The despicable deeds of sundry terrorist scum, including & since those of September 11, 2001, have been widely & accurately characterised as an assault on civilisation itself.

If by "civilisation" we mean that state of affairs where men are free from other men, where there is no involuntary servitude, then we may equally say that the terror attacks have been directed at capitalism itself-a view made explicit by the terrorists themselves, both in their rhetoric & their choice of targets. Can capitalism survive this relatively new type of enemy-suicidal mass-murderers who, in the words of one of their mentors, "love death just as much as Americans love life"?

It's instructive to contemplate what capitalism has survived hitherto.

It has survived Das Kapital & The Communist Manifesto.

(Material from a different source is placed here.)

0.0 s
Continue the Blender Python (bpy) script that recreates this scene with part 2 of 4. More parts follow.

Karl Marx acknowledged that capitalism was wondrously efficacious at producing things, but claimed it had a built-in contradiction whereby it couldn't help but chronically over-produce, causing increasingly calamitous crashes that would lead inexorably to its self-destruction. The masses, he claimed, were condemned under capitalism to ever-worsening misery & servitude, against which they would-& should-revolt. The facts, let alone the formal conclusions derived from them by capitalism's better theoreticians, have proved him woefully wrong. Never have so many people lived so well & so free.

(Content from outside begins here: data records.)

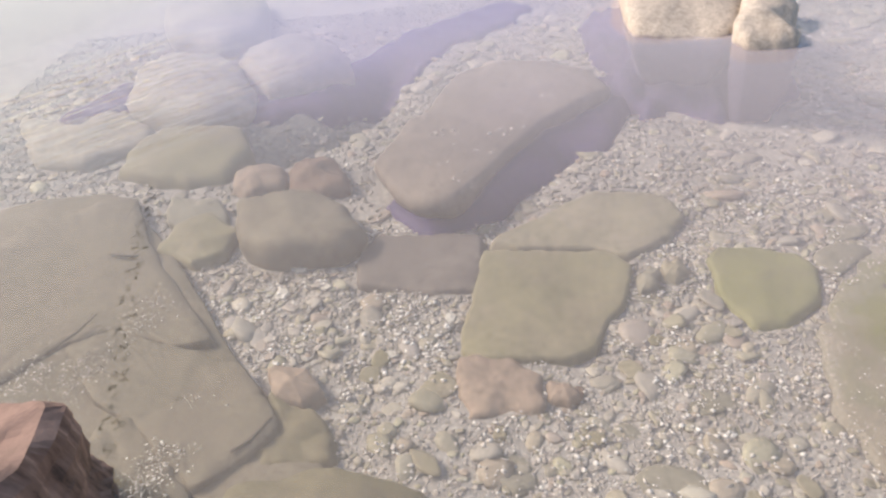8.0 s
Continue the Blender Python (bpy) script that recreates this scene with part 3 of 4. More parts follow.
slab("rock_slab", [(-1.83, -0.30), (-1.76, 0.06), (-1.67, 0.11), (-1.51, 0.05), (-1.45, 0.0), (-1.35, -0.05), (-1.32, -0.13), (-1.35, -0.33), (-1.38, -0.40), (-1.46, -0.40), (-1.58, -0.35), (-1.71, -0.32)], -0.05, 0.010, OLIVE,
     "large flat olive-tan slab lying on gravel", dome=0.005, edge=0.012, rough=0.010, seed=6, corner=0.04)
slab("rock", [(-1.37, -0.40), (-1.37, -0.27), (-1.28, -0.20), (-1.17, -0.21), (-1.17, -0.28), (-1.16, -0.39), (-1.25, -0.41)], -0.05, 0.008, PINK,
     "flat pinkish stone lying on gravel", dome=0.005, edge=0.012, rough=0.010, seed=7, corner=0.04)
slab("rock_slab", [(-1.86, -0.27), (-1.90, -0.22), (-2.03, -0.01), (-2.10, 0.11), (-2.03, 0.30), (-1.90, 0.34), (-1.79, 0.27), (-1.71, 0.11), (-1.77, 0.02), (-1.81, -0.21)], -0.05, 0.020, TAN,
     "flat greyish tan slab lying on gravel", dome=0.005, edge=0.012, rough=0.010, seed=8, corner=0.04)
slab("rock", [(-1.91, -0.69), (-1.99, -0.62), (-1.92, -0.29), (-1.74, -0.30), (-1.63, -0.33), (-1.64, -0.47), (-1.71, -0.68)], -0.05, 0.010, SLATE,
     "dark slate-grey blocky stone lying on gravel", dome=0.005, edge=0.012, rough=0.010, seed=9, corner=0.04)
slab("boulder", [(-2.0, -1.10), (-2.18, -1.10), (-2.25, -0.99), (-2.19, -0.82), (-1.98, -0.66), (-1.90, -0.63), (-1.82, -0.72), (-1.82, -0.86), (-1.85, -0.98), (-1.91, -1.06)], -0.05, 0.095, SHELF,
     "rounded olive-brown boulder under water", "boulder", dome=0.015, edge=0.05, rough=0.014, seed=10, flare=-0.12)
slab("rock", [(-2.46, -0.98), (-2.55, -0.94), (-2.51, -0.79), (-2.27, -0.72), (-2.23, -0.86), (-2.32, -0.95)], -0.05, 0.050, RED,
     "reddish angular stone under water", dome=0.02, edge=0.05, rough=0.012, seed=11)
long_boulder = slab("boulder", [(-2.29, -0.66), (-2.44, -0.61), (-2.80, -0.45), (-3.15, -0.29), (-3.24, -0.07), (-3.0, 0.26), (-2.77, 0.33), (-2.51, -0.01), (-2.23, -0.20), (-2.09, -0.29), (-1.98, -0.38), (-1.99, -0.50), (-2.08, -0.58)], -0.06, 0.10, DUSK,
     "long brownish grey boulder just below the surface", "boulder", dome=0.012, edge=0.03, rough=0.022, seed=12, flare=-0.2, tip=(0.0, 0.0), corner=0.05)
slab("rock_slab", [(-2.59, -1.69), (-2.85, -1.65), (-3.06, -1.53), (-2.90, -1.24), (-2.67, -1.15), (-2.44, -1.21), (-2.42, -1.35), (-2.49, -1.51)], -0.06, 0.045, OLIVE,
     "olive-grey slab under rippled water", dome=0.012, edge=0.04, rough=0.012, seed=14)
slab("rock_slab", [(-3.31, -2.42), (-3.06, -2.05), (-3.22, -1.93), (-3.21, -1.8), (-2.98, -1.64), (-2.84, -1.62), (-2.68, -1.84), (-2.76, -2.08)], -0.06, 0.040, PALE,
     "broad pale slab under rippled water", dome=0.012, edge=0.05, rough=0.014, seed=41)
slab("rock", [(-2.48, -1.20), (-2.55, -1.15), (-2.50, -0.99), (-2.34, -0.97), (-2.31, -1.12), (-2.34, -1.17)], -0.05, 0.035, PINK,
     "dull pinkish stone under water", dome=0.01, edge=0.03, rough=0.008, seed=42)
slab("rock_slab", [(-0.97, -0.94), (-1.02, -0.88), (-1.03, -0.71), (-1.0, -0.60), (-0.95, -0.49), (-0.88, -0.42), (-0.72, -0.5), (-0.72, -0.9)], -0.05, 0.062, BANK_OLIVE,
     "olive-green slab under shallow water by the bank", dome=0.02, edge=0.05, rough=0.012, seed=19)
slab("rock_slab", [(-2.07, -2.0), (-2.27, -1.84), (-2.35, -1.66), (-2.34, -1.51), (-2.10, -1.41), (-1.85, -1.26), (-1.66, -1.14), (-1.49, -1.04), (-1.48, -1.14), (-1.58, -1.33), (-1.53, -1.46), (-1.35, -1.63), (-1.6, -2.0)], -0.05, 0.036, SHELF,
     "long flat tan slab beside gravel", corner=0.05, dome=0.004, edge=0.006, rough=0.017, seed=20, turns=220)
slab("rock_slab", [(-1.50, -1.44), (-1.55, -1.32), (-1.48, -1.13), (-1.39, -0.95), (-1.26, -0.85), (-1.15, -0.82), (-1.05, -0.90), (-1.01, -0.98), (-1.09, -1.06), (-1.20, -1.15), (-1.30, -1.29)], -0.05, 0.038, SHELF,
     "flat tan slab with a dark broken edge beside gravel", corner=0.05, dome=0.004, edge=0.006, rough=0.017, seed=22, turns=220)
slab("rock_slab", [(-1.24, -1.23), (-1.21, -1.13), (-1.05, -1.01), (-0.97, -0.96), (-0.92, -1.12), (-1.10, -1.30)], -0.05, 0.030, SHELF,
     "thin flat greyish tan slab under water", corner=0.05, dome=0.004, edge=0.006, rough=0.017, seed=21, turns=220)
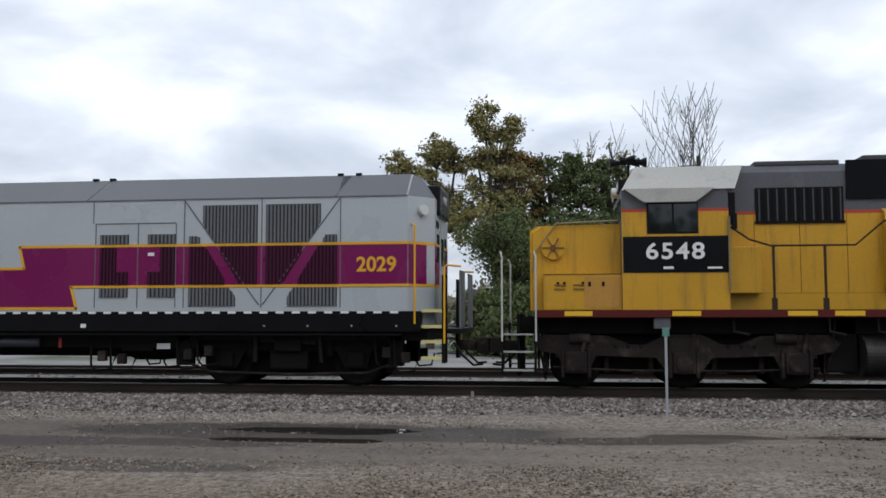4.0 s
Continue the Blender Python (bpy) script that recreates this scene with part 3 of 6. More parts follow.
        part("handrail", tube(bmesh.new(), [(-6.05, s * 1.48, 3.2), (-5.7, s * 1.48, 2.95)] + [(a, s * 1.48, z) for a, z in rail], 0.02), M["stanchion"], v, "worn brown steel handrail")
        for px in (-5.25, -4.29, -3.12, -1.9, -0.79, 0.46, 1.71, 2.99, 4.26, 5.55, 6.55, 7.52, 8.46, 9.42):
            z = float(np.interp(px, [r[0] for r in rail], [r[1] for r in rail]))
            part("stanchion", boxes((px - 0.022, px + 0.022, s * 1.46, s * 1.5, 1.57, z), (px - 0.05, px + 0.05, s * 1.45, s * 1.505, 1.57, 1.8)), M["stanchion"], v)
        # end steps
        for ex, d in ((-9.87, -1), (9.87, 1)):
            a, b = sorted((ex + d * 0.05, ex + d * 0.68))
            ladder_steps(v, a, b, 1.46, s, (0.38, 0.75, 1.1), M["step_grey"], 0.3)
            part("step_side", boxes((ex, ex + d * 0.04, s * 1.0, s * 1.47, 0.28, 1.57)), M["dark"], v)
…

Capitalism has survived the hostile totalitarian Marxist regimes that littered the globe barely a hundred years after Marx's ideas gained currency. Those regimes, with three exceptions, now belong to the ash-can of history. It was communism, not capitalism, that collapsed under the weight of its own contradictions. Of the three remaining communist regimes, the most powerful-China's- is attempting to have its cake & eat it too, with an increasingly capitalistic economy but an obstinately rigid Marxist polity. Sooner or later, one of them will have to go.

Capitalism has survived the intellectuals within its own societies who have been & are to this day almost universally hostile to it. These intellectuals, of whom Lenin observed (accurately) that they could be kept on-side by having their vanity massaged, are state employees who live off the largesse created by the very businessmen they despise & whose enslavement they deem to be proper. Tenacious in their parasitism, they are virulent in their anti-capitalism, & will not readily give up. We may take solace from the

fact that, should they succeed, the loot that keeps them alive will disappear.

Remarkably, capitalism has survived even some of its own advocates & practitioners. Ayn Rand's notion of the "sanction of the victim" is well-known, but Joseph Schumpeter also said it well:

Perhaps the most striking feature of the picture is the extent to which the bourgeois, besides educating its own enemies, allows itself in turn to be educated by them. It absorbs the slogans of current radicalism & seems quite willing to undergo a process of conversion to a creed hostile to its very existence. Haltingly & grudgingly it concedes in part the implications of that creed. This would be most astonishing & indeed very hard to explain were it not for the fact that the typical bourgeois is rapidly losing faith in his own creed. This is verified by the characteristic manner in which particular capitalist interests & bourgeoisie as a whole behave when facing direct attack. They talk & plead or hire people to do it for them. They snatch at every chance of compromise. They are ever ready to give in. They never put up a fight under the flag of their own ideals & their interests.

Yet capitalism, albeit diluted & distorted by the countless taxes & regulations that the above ambivalence & acquiescence have permitted, has endured. (Perhaps we should call it "capitalism lite.")

Most surprisingly, capitalism has survived Christianity & the ethic of self-sacrifice (of which the contemporary Muslim suicide-murderers are actually the most precise embodiment!). If there were indeed a contradiction within capitalism, which is based upon self-interest, then historically speaking, this is it. But still, capitalism has not collapsed.

If it has survived all of this, can it survive this new, unprecedentedly lethal form of terrorism? Probably. "Capitalism" of course does not exist in the abstract but in the concrete form of billions of people freely creating values & then freely trading them for other values in a constant effort to improve their lot. This is an activity so fundamentally human that it's doubtful that even the most fanatically murderous followers of the most self-mortifying, life-hating asceticism could ever obliterate it.

The real challenge, especially as the War on Terrorism tempts people to suspend their "eternal vigilance" on liberty's behalf, is not merely to preserve "capitalism lite," but to create a full-strength version-to make real the "unknown ideal" of which Ayn Rand spoke.

The way Americans & all freedom-lovers love life demands nothing less.